Last June, Joe and I picked our weight in strawberries at Kruger’s Farm on Sauvie Island in Portland. We ate many of them straight, Joe especially enjoying the distinctive Northwestness of them. The California berries he grew up with are giant, white in the middle, and remain kind of solid until they’re mushy. Oregon strawberries are small and plump, red all the way through, each one of them as messy with juice as a peak-season peach. (One of my favorite cookbooks calls those peaches “bend over peaches,” since you have to lean forward to avoid dribbling the juice all over yourself.) Joy.
Other strawberries went into this honey-sweetened freezer jam, of which we are still enjoying the last jars.
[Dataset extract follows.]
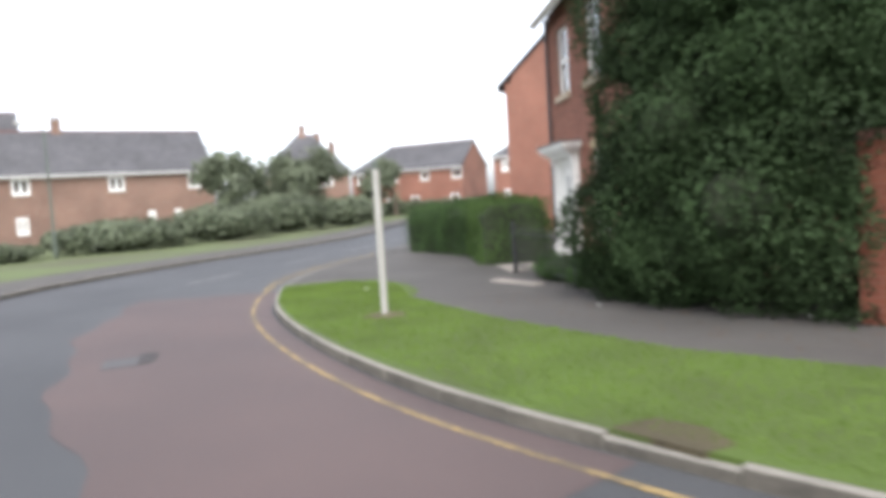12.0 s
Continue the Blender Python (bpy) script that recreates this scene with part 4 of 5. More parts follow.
def bush(name, x, y, rx, ry, h, label, mat=LEAF, count=5000, size=0.06, seed=5, category="bush"):
    """A rounded shrub: stems inside an uneven shell of leaves."""
    rng = np.random.default_rng(seed)
    root = thing(name, pose(x, y, 0), label, category)
    bm = bmesh.new()
    for i in range(7):
        a = i * 2.4
        tube(bm, (0.15 * math.cos(a), 0.15 * math.sin(a), -0.05), (rx * 0.6 * math.cos(a), ry * 0.6 * math.sin(a), h * 0.7), 0.03, 0.01, 6)
    part("branchwork", bm, BARK, root)
    bm = bmesh.new()
    bmesh.ops.create_icosphere(bm, subdivisions=3, radius=1.0)
    for v in bm.verts:
        v.co = Vector((v.co.x * rx * 0.86, v.co.y * ry * 0.86, max(-0.02, h * 0.46 + v.co.z * h * 0.44)))
        v.co += v.co.normalized() * lumpy(v.co + Vector((x, y, 0)), 1.3, 0.12)
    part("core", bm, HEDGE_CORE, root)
    cs, ns = [], []
    for _ in range(count):
        d = Vector(rng.normal(0, 1, 3)).normalized()
        if d.z < -0.75:
            d.z = -d.z
        q = Vector((d.x * rx, d.y * ry, h * 0.48 + d.z * h * 0.5))
        if q.z < 0.05:
            q.z = rng.uniform(0.03, 0.3)
        q += d * (lumpy(q + Vector((x, y, 0)), 1.3, 0.22) + rng.normal(0, 0.05))
        cs.append(q)
        ns.append(d)
    leaves("foliage", cs, ns, size, mat, root, seed=seed)
    return root


def cypress(name, x, y, r, h, label, mat=LEAF_CYPRESS, count=6000, size=0.13, seed=7, base=0.0):
    """A narrow pointed conifer: tapered trunk and upswept sprays."""
    rng = np.random.default_rng(seed)
    root = thing(name, pose(x, y, 0), label, "tree")
    bm = bmesh.new()
    tube(bm, (0, 0, -0.1), (0, 0, h * 0.92), r * 0.16, 0.02, 8)
    for i in range(40):
        z = h * (0.05 + 0.85 * i / 40)
        a = i * 2.4
        rr = r * 0.8 * (1 - z / h) ** 0.6
        tube(bm, (0, 0, z), (rr * math.cos(a), rr * math.sin(a), z + rr * 0.8), 0.025, 0.008, 5)
    part("trunk", bm, BARK, root)
    bm = bmesh.new()
    rings = [(max(0.03, r * 0.72 * min(1, (1 - t) * 1.6) ** 0.75 * (0.75 + 0.25 * min(1, t * 6))), h * (base + (0.97 - base) * t)) for t in [i / 12 for i in range(13)]]
    lathe(bm, rings, 14)
    part("core", bm, HEDGE_CORE, root)
    cs, ns = [], []
    for _ in range(count):
        t = rng.uniform(0, 1) ** 1.2
        a = rng.uniform(0, 2 * math.pi)
        rr = r * min(1, (1 - t) * 1.6) ** 0.75 * (0.75 + 0.25 * min(1, t * 6))
        d = Vector((math.cos(a), math.sin(a), 0.5))
        q = Vector((rr * math.cos(a), rr * math.sin(a), h * (base + (1 - base) * t)))
        q += d * (lumpy(q + Vector((x, y, 0)), 1.1, 0.3) * min(1, rr) + rng.normal(-0.05, 0.07))
        cs.append(q)
        ns.append(d)
    leaves("foliage", cs, ns, size, mat, root, seed=seed, sides=0.8)
    return root


def tree(name, x, y, h, spread, label, mat=LEAF, count=2500, size=0.14, seed=9, bare=False):
    """A broadleaf tree: forked tapering limbs and clumps of leaves with gaps between them."""
    rng = np.random.default_rng(seed)
    root = thing(name, pose(x, y, 0), label, "tree")
    bm = bmesh.new()
    tips = []

    def limb(p, d, ln, r, depth):
        q = p + d * ln
        tube(bm, p, q, r, r * 0.65, 7 if depth < 2 else 5)
        if depth >= (5 if bare else 4):
            tips.append(q)
            return
        for i in range(3):
            dd = (d + Vector(rng.normal(0, 0.5, 3)) + Vector((0, 0, 0.12))).normalized()
            limb(q, dd, ln * rng.uniform(0.62, 0.85), r * 0.6, depth + 1)
            tips.append(q)

    limb(Vector((0, 0, -0.1)), Vector((0.03, 0.02, 1)).normalized(), h * 0.3, spread * 0.05 + 0.05, 0)
    part("trunk", bm, BARK, root)
    cs, ns = [], []
    for i in range(count):
        t = tips[rng.integers(len(tips))]
        d = Vector(rng.normal(0, 1, 3))
        cs.append(t + d * (0.16 if bare else 0.32) * spread * 0.35)
        ns.append(d)
    leaves("crown", cs, ns, size, mat, root, seed=seed)
    return root


hedge("clipped_hedge", [(7.75, -15.75), (8.4, -16.8), (9.3, -18.4), (11.0, -21.1), (13.2, -24.6)], 1.2, 1.05, "dark green clipped hedge beside the pavement", count=32000, size=0.028)
bush("rounded_shrub", 7.1, -14.3, 1.35, 1.05, 1.5, "pale green rounded shrub in front of the garden wall", LEAF_LIGHT, 26000, 0.028)
hedge("clipped_hedge", [(2.9, 41.9), (4.6, 39.2), (6.2, 36.6)], 1.5, 1.85, "dense green clipped hedge beside the footpath", count=34000, size=0.028, seed=11)
hedge("clipped_hedge", [(5.75, 64.7), (6.1, 66.4), (6.1, 68.3)], 1.8, 1.42, "broad dark green clipped hedge before the house gable", count=26000, size=0.026, seed=12, round_top=0.35, amp=0.26)
hedge("rounded_hedge", [(4.55, 62.5), (5.3, 63.9)], 1.75, 1.5, "fresh green rounded hedge beside the door path", LEAF_FRESH, 22000, 0.026, 13, round_top=0.5, amp=0.3)
hedge("roadside_hedge", [(30.5, 124.0), (36.5, 118.5), (42.5, 110.5)], 1.6, 1.5, "dark hedge before the distant terrace", LEAF_HAZED, 6000, 0.11, 14)
cypress("columnar_cypress", -8.3, 27.9, 1.3, 6.1, "dark pointed cypress tree across the road", count=6000)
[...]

Still others were frozen for smoothies and sundries, and that was the category I pulled from to decorate this cake. The tartly sweet pop of the thawed strawberries is a great complement to the honeyed sweetness of the cake and frosting. Plus, as the berries thawed completely, their juices ran down the cake a bit, giving it a zombie-esque appeal and further enhancing the taste.
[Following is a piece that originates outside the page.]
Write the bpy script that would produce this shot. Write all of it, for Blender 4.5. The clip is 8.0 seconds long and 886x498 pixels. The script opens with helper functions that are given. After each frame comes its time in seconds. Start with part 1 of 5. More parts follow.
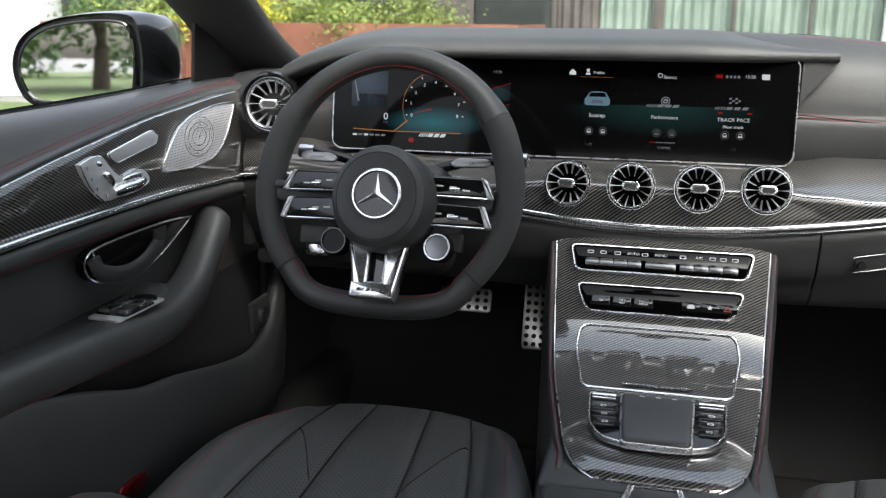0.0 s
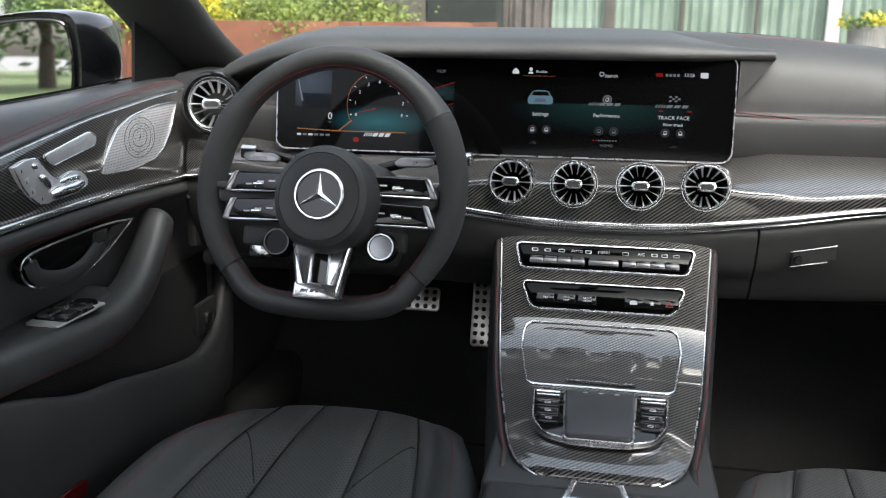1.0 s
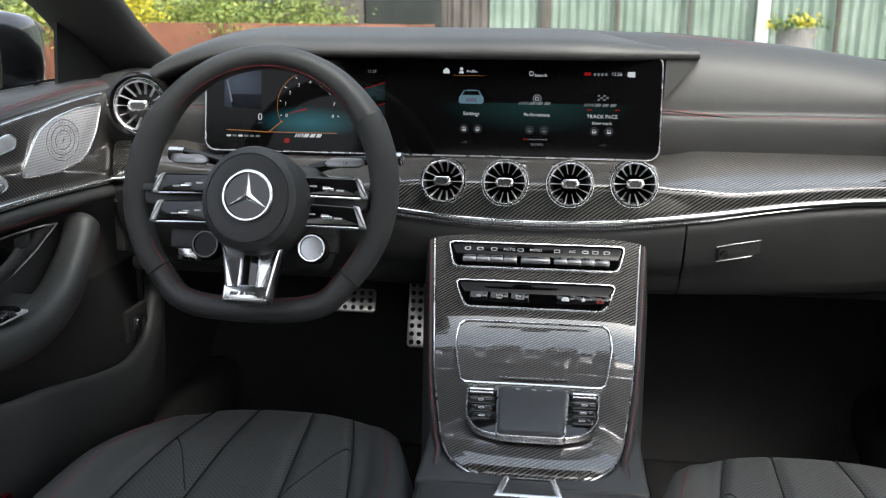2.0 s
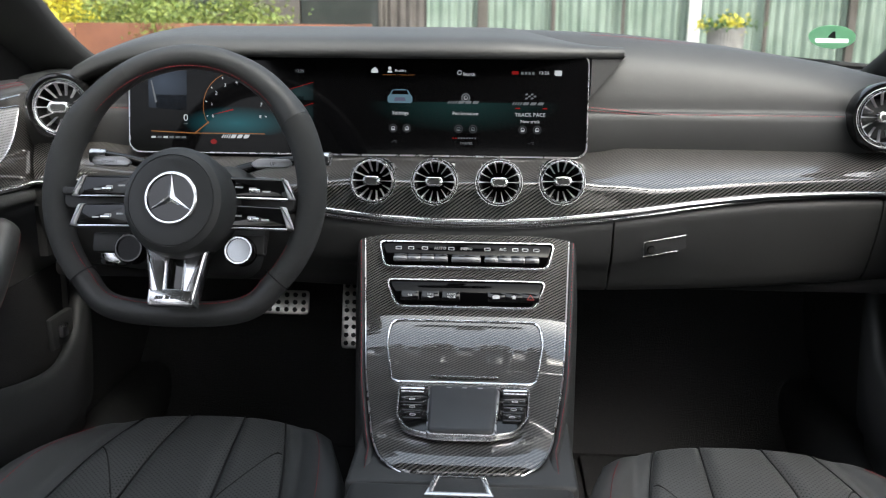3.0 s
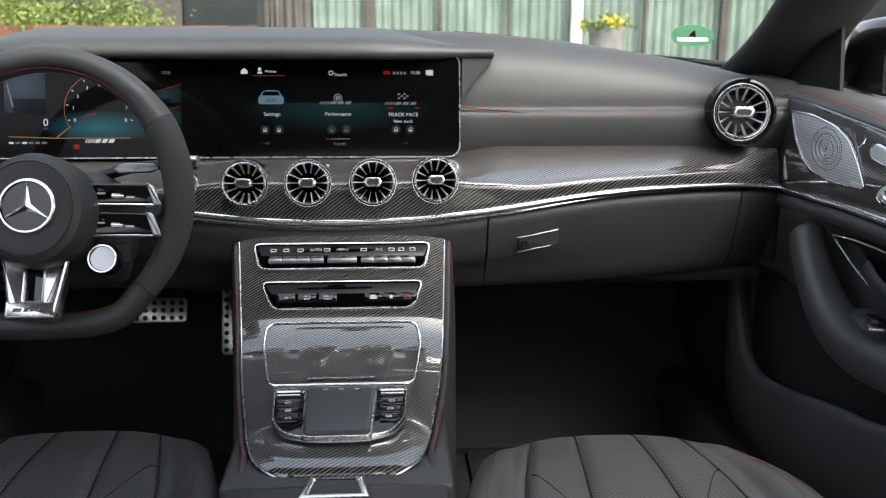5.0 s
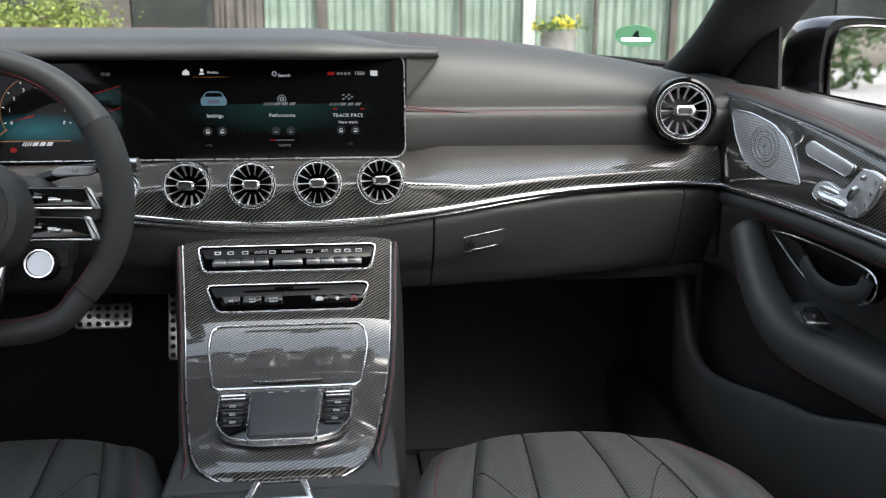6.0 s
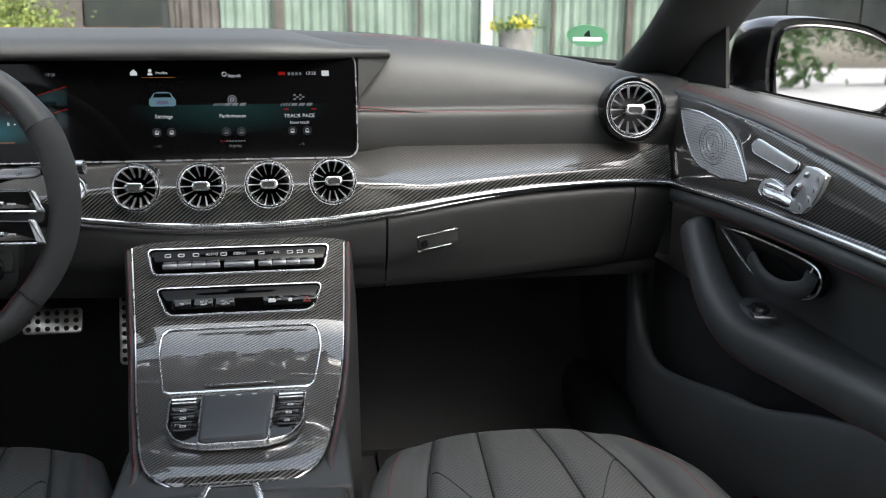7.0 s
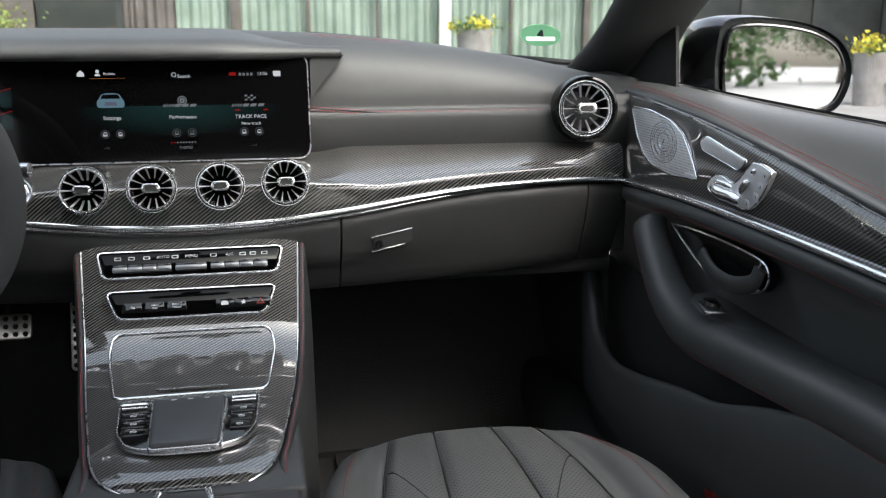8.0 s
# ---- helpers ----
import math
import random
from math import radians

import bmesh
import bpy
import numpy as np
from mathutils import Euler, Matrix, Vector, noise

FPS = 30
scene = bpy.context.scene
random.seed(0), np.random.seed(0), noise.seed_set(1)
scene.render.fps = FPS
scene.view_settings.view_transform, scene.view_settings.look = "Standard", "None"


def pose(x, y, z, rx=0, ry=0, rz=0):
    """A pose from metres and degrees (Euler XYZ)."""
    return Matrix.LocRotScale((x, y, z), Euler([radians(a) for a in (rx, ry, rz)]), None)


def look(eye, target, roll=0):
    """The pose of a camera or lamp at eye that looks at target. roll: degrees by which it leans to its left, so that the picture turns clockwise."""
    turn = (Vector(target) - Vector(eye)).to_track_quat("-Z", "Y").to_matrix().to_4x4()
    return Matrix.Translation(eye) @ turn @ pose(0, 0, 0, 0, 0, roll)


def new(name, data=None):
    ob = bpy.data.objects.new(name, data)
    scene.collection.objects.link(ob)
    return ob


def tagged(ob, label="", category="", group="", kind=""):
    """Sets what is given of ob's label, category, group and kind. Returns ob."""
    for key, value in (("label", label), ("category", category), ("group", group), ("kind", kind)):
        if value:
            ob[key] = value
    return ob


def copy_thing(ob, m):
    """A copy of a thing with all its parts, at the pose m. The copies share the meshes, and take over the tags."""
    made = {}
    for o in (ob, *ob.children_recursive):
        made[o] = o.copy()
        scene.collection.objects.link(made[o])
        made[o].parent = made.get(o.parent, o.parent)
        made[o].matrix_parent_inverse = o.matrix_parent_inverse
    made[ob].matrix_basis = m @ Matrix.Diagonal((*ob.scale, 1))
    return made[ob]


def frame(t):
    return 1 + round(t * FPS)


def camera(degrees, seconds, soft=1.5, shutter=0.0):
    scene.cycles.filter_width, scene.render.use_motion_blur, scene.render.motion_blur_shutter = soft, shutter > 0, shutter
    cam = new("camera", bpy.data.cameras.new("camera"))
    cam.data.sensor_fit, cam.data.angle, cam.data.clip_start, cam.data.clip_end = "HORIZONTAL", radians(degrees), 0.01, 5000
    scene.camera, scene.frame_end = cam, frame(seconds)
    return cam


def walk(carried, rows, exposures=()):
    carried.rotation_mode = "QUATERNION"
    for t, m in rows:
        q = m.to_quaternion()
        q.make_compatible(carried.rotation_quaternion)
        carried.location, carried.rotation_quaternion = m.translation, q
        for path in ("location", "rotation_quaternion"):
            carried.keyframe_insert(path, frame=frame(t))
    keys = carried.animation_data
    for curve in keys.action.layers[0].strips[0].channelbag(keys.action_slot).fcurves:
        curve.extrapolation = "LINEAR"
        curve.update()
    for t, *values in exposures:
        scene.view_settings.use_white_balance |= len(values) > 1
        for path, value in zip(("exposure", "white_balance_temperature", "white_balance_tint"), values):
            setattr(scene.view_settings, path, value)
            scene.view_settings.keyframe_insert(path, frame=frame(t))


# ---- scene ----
cam = camera(52.5, 8.0, soft=1.15)
cam.data.dof.use_dof = True
cam.data.dof.focus_distance, cam.data.dof.aperture_fstop = 1.2, 10.0
PATH = [
    (0, (-0.007, -0.384, 1.101), (-0.463, 1.498, 0.604), 0.4),
    (0.5, (-0.001, -0.384, 1.097), (-0.417, 1.509, 0.606), 0.4),
    (1, (0.008, -0.381, 1.104), (-0.352, 1.521, 0.602), 0.4),
    (1.5, (0.015, -0.38, 1.102), (-0.284, 1.534, 0.603), 0.4),
    (3, (0.038, -0.376, 1.099), (-0.068, 1.559, 0.604), 0.4),
    (3.5, (0.047, -0.377, 1.098), (0.002, 1.561, 0.606), 0.3),
    (4, (0.056, -0.378, 1.097), (0.076, 1.561, 0.606), 0.3),
    (4.5, (0.061, -0.378, 1.098), (0.135, 1.559, 0.606), 0.3),
    (6, (0.082, -0.38, 1.096), (0.302, 1.547, 0.608), 0.2),
    (6.5, (0.088, -0.381, 1.096), (0.352, 1.54, 0.607), 0.2),
    (7, (0.093, -0.382, 1.096), (0.399, 1.533, 0.608), 0.2),
    (7.5, (0.099, -0.383, 1.096), (0.45, 1.525, 0.608), 0.1),
    (8, (0.104, -0.384, 1.095), (0.493, 1.516, 0.608), 0.1),
]
walk(cam, [(t, look(eye, target, roll)) for t, eye, target, roll in PATH])

# ---- light ----
world = bpy.data.worlds.new("overcast_sky")
scene.world = world
world.use_nodes = True
wn = world.node_tree
sky = wn.nodes.new("ShaderNodeTexSky")
sky.sky_type, sky.sun_disc = "NISHITA", False
sky.sun_elevation, sky.sun_rotation = radians(48), radians(150)
sky.air_density, sky.dust_density = 1.0, 4.0
pale = wn.nodes.new("ShaderNodeHueSaturation")
pale.inputs["Saturation"].default_value = 0.45
wn.links.new(sky.outputs[0], pale.inputs["Color"])
tc = wn.nodes.new("ShaderNodeTexCoord")
sp = wn.nodes.new("ShaderNodeSeparateXYZ")
lift = wn.nodes.new("ShaderNodeMapRange")
lift.inputs["To Min"].default_value, lift.inputs["To Max"].default_value = 0.85, 3.9
cloud = wn.nodes.new("ShaderNodeMix")
cloud.data_type, cloud.blend_type = "RGBA", "MULTIPLY"
cloud.inputs["Factor"].default_value = 1.0
wn.links.new(tc.outputs["Generated"], sp.inputs[0])
wn.links.new(sp.outputs[2], lift.inputs[0])
wn.links.new(pale.outputs[0], cloud.inputs[6])
wn.links.new(lift.outputs[0], cloud.inputs[7])
wn.links.new(cloud.outputs[2], wn.nodes["Background"].inputs[0])
wn.nodes["Background"].inputs[1].default_value = 0.15
sun_data = bpy.data.lights.new("sun", "SUN")
sun_data.energy, sun_data.angle, sun_data.color = 1.2, radians(25), (1.0, 0.96, 0.9)
sun = new("sun", sun_data)
sun.matrix_world = look((0, 0, 30), (-0.5 * 20, 0.75 * 20, 8), 0)
scene.view_settings.exposure = 0.65

# ---- materials ----
def material(name, color=(0.5, 0.5, 0.5), rough=0.5, metal=0.0, coat=0.0, coat_rough=0.03, spec=0.5):
    m = bpy.data.materials.new(name)
    m.use_nodes = True
    b = m.node_tree.nodes["Principled BSDF"]
    b.inputs["Base Color"].default_value = (*color, 1)
    b.inputs["Roughness"].default_value = rough
    b.inputs["Metallic"].default_value = metal
    b.inputs["Coat Weight"].default_value = coat
    b.inputs["Coat Roughness"].default_value = coat_rough
    b.inputs["Specular IOR Level"].default_value = spec
    return m


def node(m, kind, **values):
    n = m.node_tree.nodes.new(kind)
    for key, value in values.items():
        n.inputs[key].default_value = value
    return n


def join(m, a, b):
    m.node_tree.links.new(a, b)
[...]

Coconut flour chocolate orange cake
3/4 C coconut flour (measure by stirring the flour, then dipping your measuring cup in and smoothing off the top with the back of a knife. This keeps the cake light.)
1/4 C raw cacao powder
1 t baking soda
1 t unrefined salt (I used celtic sea salt)
10 pastured eggs
1 C soft coconut oil
1 t real vanilla extract
1 T orange zest
1 1/4 C raw, local honey
3 C thawing strawberries (or fresh strawberries, if you’ve got ’em, shoot!)
1 real buttercream frosting recipe, using heated-to-frothy honey instead of the sugar syrup (I didn’t use a thermometer, just waited until it bubbled.)
Mix the dry ingredients together in a small bowl. Mix the wet ingredients in the bowl of a stand mixer until completely blended and a bit frothy, making sure the coconut oil is incorporated well. Add in the dry ingredients and mix until just blended.
Pour the mixture into greased cake pans (I coconut-oiled mine, then very lightly dusted them with coconut flour). Bake in a 325-degree oven for 30-45 minutes. I set my timer for 30 minutes, then check it with a toothpick every five minutes until the toothpick comes out clean. Basic cakery.
When it has completely cooled, frost and strawberry the thing, then eat it with friends and family! This cake keeps well in the fridge for a few days, or until it’s gone, whichever comes first.